This past week, in a small niche of the greater culture, a corporate media outlet got shut down.
This is because a competing corporate media conglomerate bought the outlet's parent company and shut them down. To ordinary business observors, this is nothing unusual; this is typical acquisition and consolidation operations.
As much as one can assign nefarious intent--and yes, there is such--for this the act itself needed no such thing.
I say that because media as a commercial enterprise is entirely driven by Network Effects for their value. Competing networks always end up with the greater subsuming the lesser without outside intervention purely due to how commercial incentives work. Centralization is rewarded, so that is what happens over time.

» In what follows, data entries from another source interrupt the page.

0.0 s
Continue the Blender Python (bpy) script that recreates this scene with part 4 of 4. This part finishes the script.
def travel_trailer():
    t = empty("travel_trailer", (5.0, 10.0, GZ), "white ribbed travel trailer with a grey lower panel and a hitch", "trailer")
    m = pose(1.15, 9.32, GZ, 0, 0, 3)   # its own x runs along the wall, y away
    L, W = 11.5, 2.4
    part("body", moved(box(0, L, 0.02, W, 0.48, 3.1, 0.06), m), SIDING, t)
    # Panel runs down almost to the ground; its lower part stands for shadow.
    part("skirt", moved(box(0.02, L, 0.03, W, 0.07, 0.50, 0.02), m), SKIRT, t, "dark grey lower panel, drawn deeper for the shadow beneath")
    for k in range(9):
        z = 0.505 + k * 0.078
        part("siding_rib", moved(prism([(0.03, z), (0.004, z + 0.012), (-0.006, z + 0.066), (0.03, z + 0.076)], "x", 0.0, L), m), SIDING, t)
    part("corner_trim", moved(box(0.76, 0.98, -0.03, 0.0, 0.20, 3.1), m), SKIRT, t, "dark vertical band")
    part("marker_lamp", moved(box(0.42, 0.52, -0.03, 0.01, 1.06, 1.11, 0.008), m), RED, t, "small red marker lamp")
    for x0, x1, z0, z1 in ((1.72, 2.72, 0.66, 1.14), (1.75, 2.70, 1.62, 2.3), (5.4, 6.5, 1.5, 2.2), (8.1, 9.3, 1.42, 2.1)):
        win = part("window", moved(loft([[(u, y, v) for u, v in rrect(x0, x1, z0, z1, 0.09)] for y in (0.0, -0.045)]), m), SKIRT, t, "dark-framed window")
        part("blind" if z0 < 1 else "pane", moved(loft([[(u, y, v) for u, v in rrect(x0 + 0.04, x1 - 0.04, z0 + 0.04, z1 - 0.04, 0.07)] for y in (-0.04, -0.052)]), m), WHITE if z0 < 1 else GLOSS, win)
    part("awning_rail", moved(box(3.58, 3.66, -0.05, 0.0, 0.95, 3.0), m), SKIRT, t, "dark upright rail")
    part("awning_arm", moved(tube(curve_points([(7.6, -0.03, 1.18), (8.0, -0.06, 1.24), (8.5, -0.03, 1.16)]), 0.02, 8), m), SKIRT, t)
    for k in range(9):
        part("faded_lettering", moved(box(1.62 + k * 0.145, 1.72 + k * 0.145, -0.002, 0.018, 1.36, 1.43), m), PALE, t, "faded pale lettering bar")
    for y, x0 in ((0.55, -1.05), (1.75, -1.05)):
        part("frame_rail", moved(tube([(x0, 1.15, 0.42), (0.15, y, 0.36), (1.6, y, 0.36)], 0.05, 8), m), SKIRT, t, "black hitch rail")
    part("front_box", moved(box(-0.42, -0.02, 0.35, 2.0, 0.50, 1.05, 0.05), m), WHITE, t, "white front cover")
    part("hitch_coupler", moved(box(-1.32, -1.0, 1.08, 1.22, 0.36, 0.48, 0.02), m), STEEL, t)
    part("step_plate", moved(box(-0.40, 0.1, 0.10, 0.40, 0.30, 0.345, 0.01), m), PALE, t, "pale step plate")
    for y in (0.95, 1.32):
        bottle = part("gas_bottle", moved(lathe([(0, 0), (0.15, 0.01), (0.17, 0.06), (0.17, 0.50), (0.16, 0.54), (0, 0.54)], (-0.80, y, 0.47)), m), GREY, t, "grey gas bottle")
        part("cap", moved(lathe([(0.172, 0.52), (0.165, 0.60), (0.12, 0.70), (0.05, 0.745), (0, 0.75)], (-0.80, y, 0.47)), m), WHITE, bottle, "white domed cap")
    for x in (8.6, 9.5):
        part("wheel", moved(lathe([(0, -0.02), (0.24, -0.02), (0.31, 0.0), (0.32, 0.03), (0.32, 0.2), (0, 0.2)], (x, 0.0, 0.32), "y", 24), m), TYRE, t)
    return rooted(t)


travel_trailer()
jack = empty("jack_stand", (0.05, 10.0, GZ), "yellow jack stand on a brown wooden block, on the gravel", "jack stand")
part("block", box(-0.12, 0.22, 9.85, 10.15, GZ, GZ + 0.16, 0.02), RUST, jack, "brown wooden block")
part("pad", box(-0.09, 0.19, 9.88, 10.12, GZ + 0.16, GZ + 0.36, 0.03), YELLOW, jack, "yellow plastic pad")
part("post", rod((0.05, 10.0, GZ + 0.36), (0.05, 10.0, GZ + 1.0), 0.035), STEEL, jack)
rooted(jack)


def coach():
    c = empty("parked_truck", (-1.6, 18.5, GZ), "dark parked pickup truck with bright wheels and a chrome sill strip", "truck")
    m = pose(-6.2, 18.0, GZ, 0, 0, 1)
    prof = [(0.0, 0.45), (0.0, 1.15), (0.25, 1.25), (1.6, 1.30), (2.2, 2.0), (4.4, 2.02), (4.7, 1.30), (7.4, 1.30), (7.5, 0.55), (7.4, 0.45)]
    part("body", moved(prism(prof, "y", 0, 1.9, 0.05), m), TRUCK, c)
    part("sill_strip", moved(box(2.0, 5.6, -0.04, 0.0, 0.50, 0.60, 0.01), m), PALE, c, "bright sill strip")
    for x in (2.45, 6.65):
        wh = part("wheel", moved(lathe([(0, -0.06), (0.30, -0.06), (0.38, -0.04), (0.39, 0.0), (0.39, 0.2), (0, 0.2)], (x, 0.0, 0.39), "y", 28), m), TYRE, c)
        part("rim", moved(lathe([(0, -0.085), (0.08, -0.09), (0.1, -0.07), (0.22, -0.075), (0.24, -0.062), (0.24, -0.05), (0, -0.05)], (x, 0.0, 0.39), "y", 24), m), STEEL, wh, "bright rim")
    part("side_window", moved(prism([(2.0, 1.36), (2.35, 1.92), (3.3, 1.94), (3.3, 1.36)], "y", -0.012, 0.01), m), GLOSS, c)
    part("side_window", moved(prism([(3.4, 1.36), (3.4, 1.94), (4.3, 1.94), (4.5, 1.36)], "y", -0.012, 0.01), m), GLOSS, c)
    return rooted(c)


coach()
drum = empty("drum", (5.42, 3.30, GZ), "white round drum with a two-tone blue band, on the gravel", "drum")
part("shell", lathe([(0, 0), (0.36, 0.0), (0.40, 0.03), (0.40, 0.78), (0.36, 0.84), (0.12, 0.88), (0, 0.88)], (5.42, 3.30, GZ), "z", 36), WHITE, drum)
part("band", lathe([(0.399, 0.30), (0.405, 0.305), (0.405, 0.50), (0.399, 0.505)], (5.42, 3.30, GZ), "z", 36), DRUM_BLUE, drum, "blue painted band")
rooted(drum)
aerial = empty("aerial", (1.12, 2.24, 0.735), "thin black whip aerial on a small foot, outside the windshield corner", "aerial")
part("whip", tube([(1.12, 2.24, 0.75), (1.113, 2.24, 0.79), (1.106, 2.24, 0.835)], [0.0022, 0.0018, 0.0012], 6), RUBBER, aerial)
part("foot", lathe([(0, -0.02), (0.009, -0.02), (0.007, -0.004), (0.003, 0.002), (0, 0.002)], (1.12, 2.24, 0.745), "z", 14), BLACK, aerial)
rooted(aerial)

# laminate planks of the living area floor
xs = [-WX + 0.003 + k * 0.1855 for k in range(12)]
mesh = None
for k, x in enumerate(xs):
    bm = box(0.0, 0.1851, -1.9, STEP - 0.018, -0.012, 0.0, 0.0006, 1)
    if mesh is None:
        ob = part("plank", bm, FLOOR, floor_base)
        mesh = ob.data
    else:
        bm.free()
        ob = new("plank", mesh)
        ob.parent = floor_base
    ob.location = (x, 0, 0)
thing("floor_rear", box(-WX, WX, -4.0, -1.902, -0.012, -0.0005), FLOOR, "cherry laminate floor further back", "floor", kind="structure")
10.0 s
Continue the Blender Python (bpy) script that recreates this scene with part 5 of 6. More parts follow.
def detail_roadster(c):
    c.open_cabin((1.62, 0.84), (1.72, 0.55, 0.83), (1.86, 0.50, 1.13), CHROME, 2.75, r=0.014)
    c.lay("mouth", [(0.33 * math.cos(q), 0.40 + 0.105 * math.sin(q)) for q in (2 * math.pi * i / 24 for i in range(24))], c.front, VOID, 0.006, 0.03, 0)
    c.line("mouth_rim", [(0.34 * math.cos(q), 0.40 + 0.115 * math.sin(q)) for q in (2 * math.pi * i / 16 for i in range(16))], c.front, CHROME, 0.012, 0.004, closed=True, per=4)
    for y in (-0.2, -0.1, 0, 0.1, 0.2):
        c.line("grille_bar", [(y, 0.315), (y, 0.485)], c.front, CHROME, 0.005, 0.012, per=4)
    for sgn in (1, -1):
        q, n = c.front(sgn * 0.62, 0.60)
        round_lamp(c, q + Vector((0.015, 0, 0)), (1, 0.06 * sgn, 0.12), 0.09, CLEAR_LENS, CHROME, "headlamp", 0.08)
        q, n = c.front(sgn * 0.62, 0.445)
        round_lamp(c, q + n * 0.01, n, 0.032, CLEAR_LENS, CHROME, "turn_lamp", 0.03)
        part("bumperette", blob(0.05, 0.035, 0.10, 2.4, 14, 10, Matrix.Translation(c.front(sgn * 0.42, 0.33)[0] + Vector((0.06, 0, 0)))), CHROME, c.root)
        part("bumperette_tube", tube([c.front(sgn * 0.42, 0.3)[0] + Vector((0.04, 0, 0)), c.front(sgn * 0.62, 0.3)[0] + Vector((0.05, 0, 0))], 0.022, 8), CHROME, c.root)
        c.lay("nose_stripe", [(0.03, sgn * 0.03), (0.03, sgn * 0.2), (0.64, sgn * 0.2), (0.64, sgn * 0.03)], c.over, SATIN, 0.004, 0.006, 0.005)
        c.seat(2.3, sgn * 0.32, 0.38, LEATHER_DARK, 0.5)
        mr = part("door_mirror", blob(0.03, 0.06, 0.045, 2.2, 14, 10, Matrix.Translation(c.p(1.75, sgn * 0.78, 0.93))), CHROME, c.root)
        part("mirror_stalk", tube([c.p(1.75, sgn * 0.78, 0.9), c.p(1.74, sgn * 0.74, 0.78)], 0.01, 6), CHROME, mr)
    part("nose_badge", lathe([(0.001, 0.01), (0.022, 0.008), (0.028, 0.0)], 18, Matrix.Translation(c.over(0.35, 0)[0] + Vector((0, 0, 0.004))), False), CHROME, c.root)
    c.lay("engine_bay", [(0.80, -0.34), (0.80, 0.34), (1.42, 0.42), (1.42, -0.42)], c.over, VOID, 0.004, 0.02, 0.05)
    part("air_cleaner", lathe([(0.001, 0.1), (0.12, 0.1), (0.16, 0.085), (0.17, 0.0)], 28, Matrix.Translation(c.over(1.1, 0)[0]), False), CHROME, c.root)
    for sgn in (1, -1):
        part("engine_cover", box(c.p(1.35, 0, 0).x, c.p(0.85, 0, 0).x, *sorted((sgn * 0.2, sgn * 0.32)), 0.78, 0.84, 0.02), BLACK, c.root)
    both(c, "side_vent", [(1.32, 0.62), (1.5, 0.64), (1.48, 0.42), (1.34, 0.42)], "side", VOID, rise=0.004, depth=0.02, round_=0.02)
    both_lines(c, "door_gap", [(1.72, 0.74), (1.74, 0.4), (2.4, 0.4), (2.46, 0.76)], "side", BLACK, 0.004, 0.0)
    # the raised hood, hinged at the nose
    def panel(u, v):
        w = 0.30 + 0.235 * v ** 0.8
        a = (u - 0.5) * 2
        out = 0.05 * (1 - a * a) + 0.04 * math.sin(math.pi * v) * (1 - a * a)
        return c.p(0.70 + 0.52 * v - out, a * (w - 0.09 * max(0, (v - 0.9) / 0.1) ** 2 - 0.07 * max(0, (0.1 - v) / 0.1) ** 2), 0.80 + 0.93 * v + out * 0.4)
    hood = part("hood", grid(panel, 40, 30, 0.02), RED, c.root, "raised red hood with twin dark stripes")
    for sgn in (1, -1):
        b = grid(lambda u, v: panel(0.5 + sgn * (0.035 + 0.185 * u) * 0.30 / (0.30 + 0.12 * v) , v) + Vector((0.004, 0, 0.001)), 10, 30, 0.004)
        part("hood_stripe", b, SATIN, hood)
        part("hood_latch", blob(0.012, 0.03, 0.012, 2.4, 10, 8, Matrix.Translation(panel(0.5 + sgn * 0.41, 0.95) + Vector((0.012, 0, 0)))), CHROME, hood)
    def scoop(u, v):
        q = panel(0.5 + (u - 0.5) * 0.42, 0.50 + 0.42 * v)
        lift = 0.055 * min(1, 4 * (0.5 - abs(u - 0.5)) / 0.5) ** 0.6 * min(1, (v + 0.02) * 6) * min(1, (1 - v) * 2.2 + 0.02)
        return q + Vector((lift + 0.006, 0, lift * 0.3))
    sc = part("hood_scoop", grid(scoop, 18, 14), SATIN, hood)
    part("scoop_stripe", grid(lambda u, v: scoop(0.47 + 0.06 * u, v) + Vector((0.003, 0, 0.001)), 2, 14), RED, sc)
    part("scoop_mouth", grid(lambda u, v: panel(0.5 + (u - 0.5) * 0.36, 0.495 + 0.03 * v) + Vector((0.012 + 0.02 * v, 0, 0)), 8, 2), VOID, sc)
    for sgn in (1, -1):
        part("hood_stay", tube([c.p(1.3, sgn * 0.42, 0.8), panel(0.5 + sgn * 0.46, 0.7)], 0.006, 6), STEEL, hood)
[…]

Revealed Preferences shows that this stablizes at a handful of choices for the end-user with noticable, but not necessarily substantial, differences between them. This means that the end result is a Cartel arrangement where conflict is managed, even manufactured, to gatekeep out upstarts and maintain the illusion of choice between the Cartel members.
It takes real power from outside to prevent this from happening, but the irony is that only centralization allows for real power to accrue into a dense enough form to do that.
Figuring out how solve this problem, or at least come up with a practical solution, is something better minds than mine have grappled with for generations.
I may have something that works where I am, but it isn't likely to be universally applicable. Keep that in mind if you grapple with this problem.